Günümüzde giderek artan bir endişe kaynağı olan iklim değişikliği, dünyanın her köşesinde etkisini hissettirmeye başlamıştır. Peki, iklim değişikliği tam olarak nedir ve bu süreci durdurmak veya etkilerini azaltmak mümkün müdür? İklim değişikliği, atmosferdeki sera gazı konsantrasyonlarının artması sonucu, dünya genelindeki ortalama hava sıcaklıklarında ve iklim desenlerinde uzun vadeli değişikliklere verilen addır.
İklim değişikliğinin nedenleri ve etkileri
İklim değişikliğinin etkileri dünya genelinde hissedilmektedir. Buzulların erimesi, deniz seviyelerinin yükselmesi, aşırı hava olaylarının artması ve biyolojik çeşitliliğin azalması bu etkilerden sadece birkaçıdır. Tarım alanlarında verimlilik düşmekte, su kaynakları azalmaktadır ve bu da gıda güvenliğini tehdit etmektedir. Ayrıca, iklim değişikliği insan sağlığı üzerinde de olumsuz etkilere sahiptir; sıcak hava dalgaları, hastalıkların yayılması ve hava kalitesinin düşmesi gibi sorunlara yol açmaktadır.
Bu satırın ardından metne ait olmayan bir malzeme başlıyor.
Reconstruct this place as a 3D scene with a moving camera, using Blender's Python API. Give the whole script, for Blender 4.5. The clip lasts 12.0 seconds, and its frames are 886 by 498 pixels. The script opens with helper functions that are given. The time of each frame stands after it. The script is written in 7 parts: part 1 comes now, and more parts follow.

Peki, iklim değişikliğinin önüne geçilebilir mi? Bilim insanları, etkili ve acil önlemler alınması halinde iklim değişikliğinin en kötü etkilerinin önlenebileceğini belirtmektedir. Öncelikle, sera gazı emisyonlarının azaltılması kritik önem taşımaktadır. Fosil yakıtların kullanımının azaltılması ve yenilenebilir enerji kaynaklarına geçiş yapılması gerekmektedir. Güneş, rüzgâr ve hidroelektrik enerjisi gibi temiz enerji kaynakları, karbon emisyonlarını önemli ölçüde düşürebilir. Enerji verimliliğinin artırılması da bir diğer önemli adımdır; binalarda, ulaşımda ve endüstride enerji tasarruflu teknolojilerin kullanılması hem maliyetleri düşürür hem de çevreye olumlu katkı sağlar.
Ormanların korunması ve ağaçlandırma çalışmaları da atmosferdeki karbondioksit seviyesinin düşürülmesine yardımcı olur. Ağaçlar, karbon yutakları olarak işlev görür ve havadaki karbondioksiti emerek depolar. Bu nedenle, ormansızlaşmanın önlenmesi ve mevcut orman alanlarının genişletilmesi hayati önem taşır. Sürdürülebilir tarım uygulamalarının benimsenmesi, toprağın karbon tutma kapasitesini artırır ve tarım kaynaklı emisyonları azaltır.
Bireysel düzeyde de alınabilecek önlemler bulunmaktadır. Enerji tasarrufu yapmak, geri dönüşümü teşvik etmek, su tüketimini azaltmak ve çevre dostu ürünler kullanmak günlük hayatta yapabileceğimiz basit ama etkili adımlardır. Tüketim alışkanlıklarımızı gözden geçirerek gereksiz tüketimden kaçınmak ve yerel, mevsimsel ürünleri tercih etmek de karbon ayak izimizi azaltır. Toplumun tüm kesimlerinin iklim değişikliği konusunda bilinçlenmesi ve bu yönde hareket etmesi, kolektif bir etki yaratacaktır.
Uluslararası iş birliği de iklim değişikliğiyle mücadelede kritik bir rol oynar. Paris İklim Anlaşması gibi küresel girişimler, ülkelerin emisyon azaltım hedeflerini belirlemekte ve bu hedeflere ulaşmak için ortak bir çerçeve sunmaktadır. Ülkelerin bu taahhütlerini yerine getirmesi ve daha iddialı politikalar geliştirmesi gerekmektedir. Ayrıca, gelişmekte olan ülkelere teknoloji transferi ve finansal destek sağlanması, küresel emisyonların azaltılmasına katkıda bulunur.
İklim değişikliği ciddi ve acil müdahale gerektiren bir sorundur. Etkilerini tamamen ortadan kaldırmak mümkün olmasa da, alınacak önlemlerle süreci yavaşlatmak ve uyum kapasitemizi artırmak mümkündür. Gelecek nesillere yaşanabilir bir dünya bırakmak için bugünden harekete geçmeli, iklim dostu politikaları ve sürdürülebilir yaşam tarzlarını benimsemeliyiz. Unutmayalım ki, her birimizin atacağı küçük adımlar, büyük değişimlerin başlangıcı olabilir.